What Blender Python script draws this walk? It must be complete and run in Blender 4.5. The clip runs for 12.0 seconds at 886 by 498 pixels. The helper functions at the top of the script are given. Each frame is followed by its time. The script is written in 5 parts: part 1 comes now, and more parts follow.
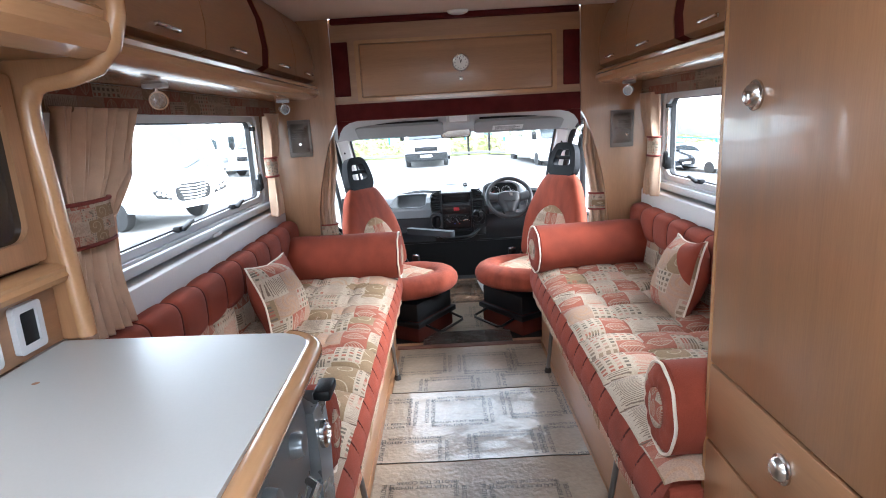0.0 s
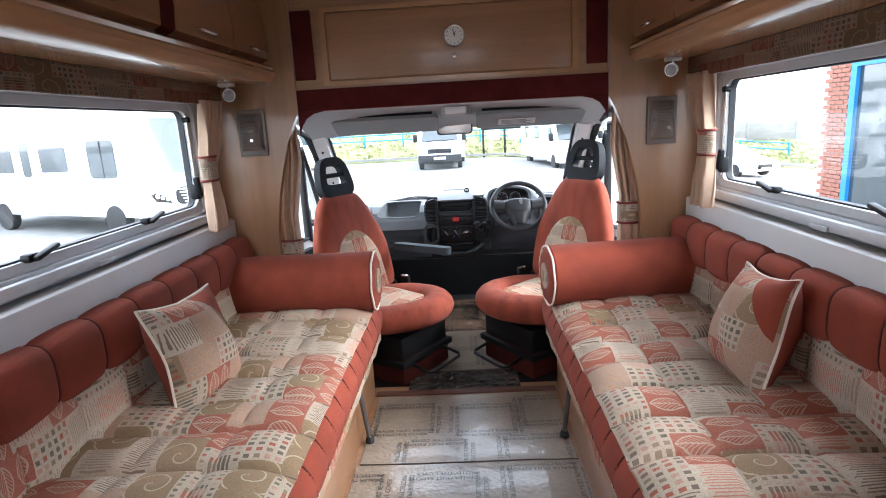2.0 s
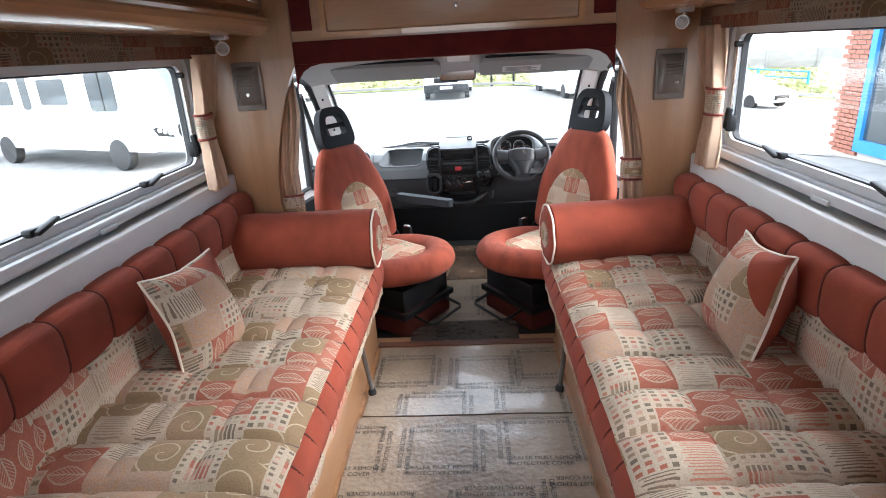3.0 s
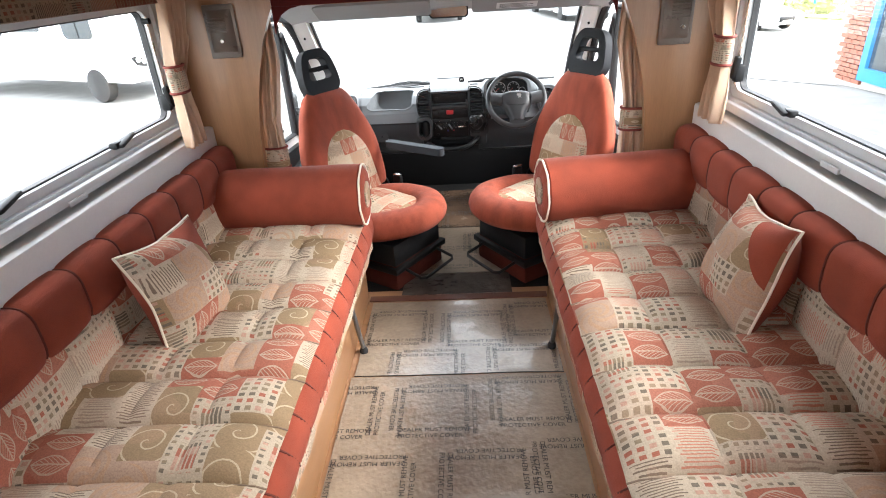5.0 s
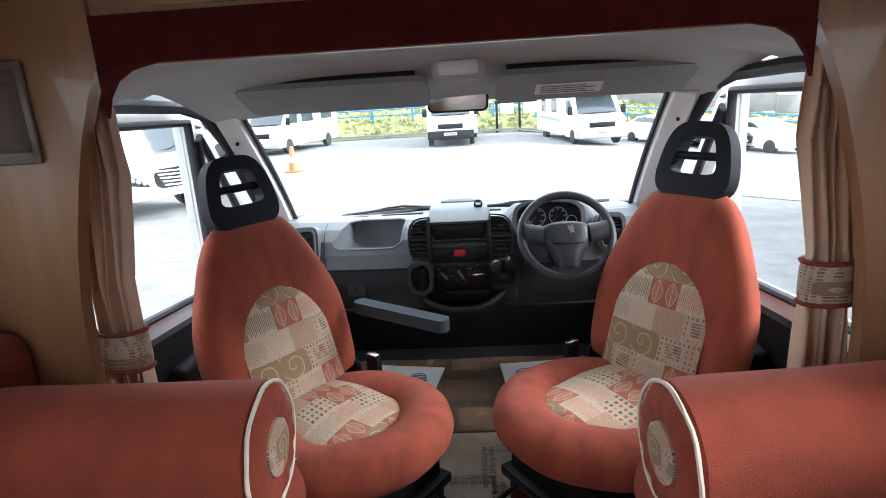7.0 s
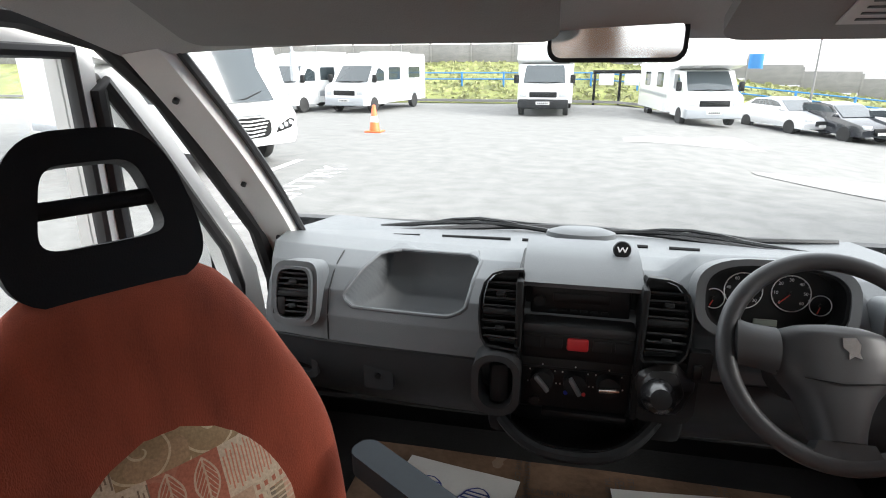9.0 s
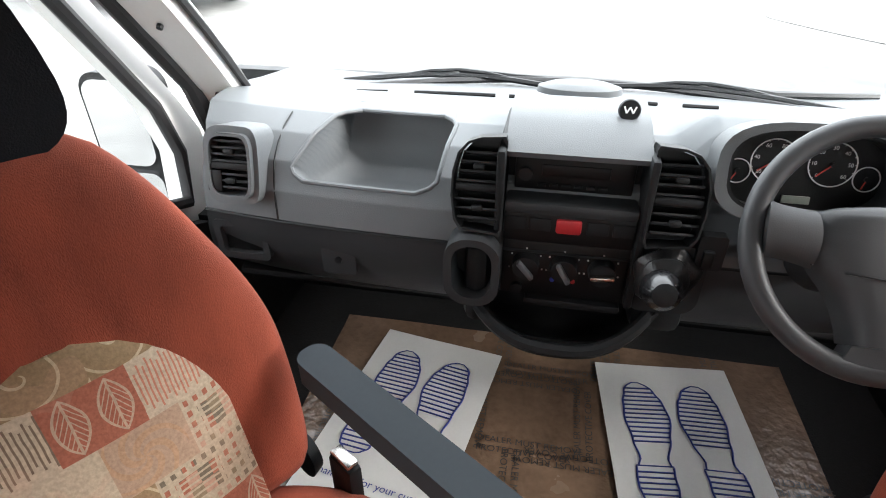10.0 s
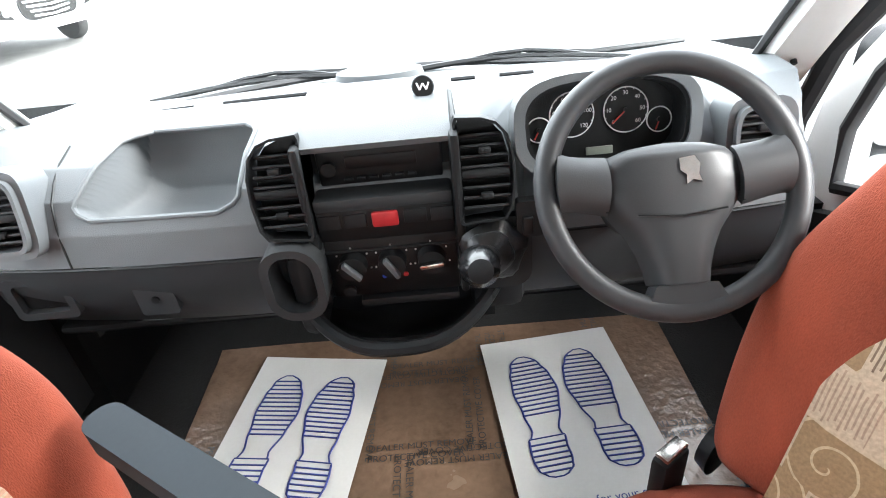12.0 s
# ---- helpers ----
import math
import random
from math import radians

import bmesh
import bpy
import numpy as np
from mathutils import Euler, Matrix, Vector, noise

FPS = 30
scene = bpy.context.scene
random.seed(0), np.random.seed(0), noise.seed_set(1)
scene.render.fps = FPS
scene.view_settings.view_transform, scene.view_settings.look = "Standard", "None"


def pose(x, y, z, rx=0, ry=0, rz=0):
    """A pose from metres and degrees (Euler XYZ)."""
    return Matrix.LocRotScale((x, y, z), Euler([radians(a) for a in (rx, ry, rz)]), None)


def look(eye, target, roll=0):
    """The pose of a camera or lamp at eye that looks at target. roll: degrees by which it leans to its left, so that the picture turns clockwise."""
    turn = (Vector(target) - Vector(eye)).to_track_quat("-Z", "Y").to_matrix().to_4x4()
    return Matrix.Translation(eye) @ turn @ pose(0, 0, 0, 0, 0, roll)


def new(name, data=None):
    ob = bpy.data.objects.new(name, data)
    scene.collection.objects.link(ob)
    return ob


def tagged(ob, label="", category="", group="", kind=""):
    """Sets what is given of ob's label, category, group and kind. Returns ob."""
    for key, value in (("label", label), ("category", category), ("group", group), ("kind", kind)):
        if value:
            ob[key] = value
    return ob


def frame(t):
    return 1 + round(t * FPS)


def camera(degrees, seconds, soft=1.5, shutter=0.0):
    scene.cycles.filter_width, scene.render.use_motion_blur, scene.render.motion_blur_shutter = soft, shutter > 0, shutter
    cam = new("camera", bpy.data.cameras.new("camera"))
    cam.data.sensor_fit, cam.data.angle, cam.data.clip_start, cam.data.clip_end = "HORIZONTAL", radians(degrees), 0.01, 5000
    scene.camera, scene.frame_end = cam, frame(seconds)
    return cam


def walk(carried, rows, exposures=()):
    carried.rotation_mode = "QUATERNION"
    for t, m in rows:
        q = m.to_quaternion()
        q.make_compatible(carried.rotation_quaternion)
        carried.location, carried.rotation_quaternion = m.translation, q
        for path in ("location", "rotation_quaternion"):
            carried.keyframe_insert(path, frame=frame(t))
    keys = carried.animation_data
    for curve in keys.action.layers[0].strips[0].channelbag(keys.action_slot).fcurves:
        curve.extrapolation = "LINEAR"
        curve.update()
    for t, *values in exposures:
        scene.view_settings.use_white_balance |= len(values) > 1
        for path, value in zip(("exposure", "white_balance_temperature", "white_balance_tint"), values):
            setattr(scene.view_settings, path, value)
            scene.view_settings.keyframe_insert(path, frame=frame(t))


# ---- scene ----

==

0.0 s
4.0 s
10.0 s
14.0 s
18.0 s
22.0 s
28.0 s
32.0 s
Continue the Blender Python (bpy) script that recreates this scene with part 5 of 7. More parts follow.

==

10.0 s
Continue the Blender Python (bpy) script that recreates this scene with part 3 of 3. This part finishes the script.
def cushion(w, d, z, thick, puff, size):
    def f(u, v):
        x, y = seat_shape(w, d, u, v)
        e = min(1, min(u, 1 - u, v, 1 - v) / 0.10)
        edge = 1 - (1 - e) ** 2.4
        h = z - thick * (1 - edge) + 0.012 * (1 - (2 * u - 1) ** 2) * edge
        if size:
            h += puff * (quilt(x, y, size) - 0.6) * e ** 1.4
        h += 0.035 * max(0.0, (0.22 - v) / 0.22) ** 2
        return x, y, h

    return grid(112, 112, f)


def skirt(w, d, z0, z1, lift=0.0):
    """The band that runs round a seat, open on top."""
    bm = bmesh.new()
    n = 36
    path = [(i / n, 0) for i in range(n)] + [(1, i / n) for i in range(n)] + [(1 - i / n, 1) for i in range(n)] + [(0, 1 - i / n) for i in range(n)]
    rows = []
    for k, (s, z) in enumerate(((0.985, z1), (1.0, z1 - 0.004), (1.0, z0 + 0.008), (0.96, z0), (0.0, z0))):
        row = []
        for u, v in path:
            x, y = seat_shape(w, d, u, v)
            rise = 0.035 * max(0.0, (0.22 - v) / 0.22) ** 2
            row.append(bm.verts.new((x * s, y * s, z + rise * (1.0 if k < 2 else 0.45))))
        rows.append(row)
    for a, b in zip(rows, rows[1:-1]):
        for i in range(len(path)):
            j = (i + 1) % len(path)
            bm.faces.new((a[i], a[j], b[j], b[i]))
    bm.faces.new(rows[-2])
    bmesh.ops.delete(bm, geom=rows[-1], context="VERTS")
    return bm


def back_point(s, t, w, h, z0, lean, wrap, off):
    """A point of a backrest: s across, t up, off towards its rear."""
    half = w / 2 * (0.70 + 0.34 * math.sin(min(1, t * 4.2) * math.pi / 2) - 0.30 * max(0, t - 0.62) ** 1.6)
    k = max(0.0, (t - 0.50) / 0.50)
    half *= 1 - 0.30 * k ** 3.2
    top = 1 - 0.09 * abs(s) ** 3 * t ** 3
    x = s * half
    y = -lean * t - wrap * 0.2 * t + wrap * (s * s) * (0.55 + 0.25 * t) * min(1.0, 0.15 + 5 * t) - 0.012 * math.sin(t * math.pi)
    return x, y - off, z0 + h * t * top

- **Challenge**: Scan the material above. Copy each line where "shutter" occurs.

- **Correct output**:
def camera(degrees, seconds, soft=1.5, shutter=0.0):
    scene.cycles.filter_width, scene.render.use_motion_blur, scene.render.motion_blur_shutter = soft, shutter > 0, shutter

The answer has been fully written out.